- The task: Only the pictures are omitted; repeat all other data exactly.

- Data lines:
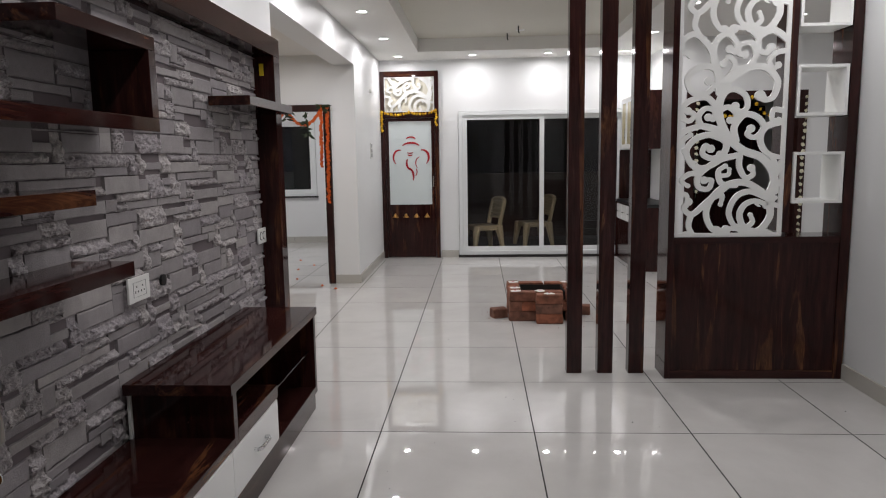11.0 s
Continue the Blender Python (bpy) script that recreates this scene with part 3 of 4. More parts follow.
    vine(0.055, (0.57, 2.61), (0.39, 2.56), (0.22, 2.43), (0.22, 2.32), (0.31, 2.30), (0.34, 2.38), (0.27, 2.38))
    vine(0.050, (0.22, 2.44), (0.13, 2.44), (0.06, 2.38), (0.12, 2.33))
    vine(0.053, (0.08, 2.66), (0.16, 2.52), (0.28, 2.50), (0.39, 2.55), (0.46, 2.61), (0.41, 2.62))
    vine(0.050, (0.01, 2.26), (0.11, 2.24), (0.11, 2.14))
    vine(0.048, (0.88, 2.59), (0.93, 2.47), (0.87, 2.28))
    vine(0.050, (0.98, 2.55), (0.91, 2.38), (0.88, 2.23))
    vine(0.047, (0.96, 2.36), (0.91, 2.26), (0.89, 2.18))
    vine(0.047, (0.97, 2.13), (0.90, 2.16), (0.93, 2.21))
    for d in ((x0, x1, z0, z0 + border), (x0, x1, z1 - border, z1), (x0, x0 + border, z0 + border, z1 - border), (x1 - border, x1, z0 + border, z1 - border)):
        box(bm, d[0], d[1], y0, y1, d[2], d[3])
    return part(name, bm, M_WHITE, parent, "white cut-out scroll lattice")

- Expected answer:
11.0 s
Continue the Blender Python (bpy) script that recreates this scene with part 3 of 4. More parts follow.
    vine(0.055, (0.57, 2.61), (0.39, 2.56), (0.22, 2.43), (0.22, 2.32), (0.31, 2.30), (0.34, 2.38), (0.27, 2.38))
    vine(0.050, (0.22, 2.44), (0.13, 2.44), (0.06, 2.38), (0.12, 2.33))
    vine(0.053, (0.08, 2.66), (0.16, 2.52), (0.28, 2.50), (0.39, 2.55), (0.46, 2.61), (0.41, 2.62))
    vine(0.050, (0.01, 2.26), (0.11, 2.24), (0.11, 2.14))
    vine(0.048, (0.88, 2.59), (0.93, 2.47), (0.87, 2.28))
    vine(0.050, (0.98, 2.55), (0.91, 2.38), (0.88, 2.23))
    vine(0.047, (0.96, 2.36), (0.91, 2.26), (0.89, 2.18))
    vine(0.047, (0.97, 2.13), (0.90, 2.16), (0.93, 2.21))
    for d in ((x0, x1, z0, z0 + border), (x0, x1, z1 - border, z1), (x0, x0 + border, z0 + border, z1 - border), (x1 - border, x1, z0 + border, z1 - border)):
        box(bm, d[0], d[1], y0, y1, d[2], d[3])
    return part(name, bm, M_WHITE, parent, "white cut-out scroll lattice")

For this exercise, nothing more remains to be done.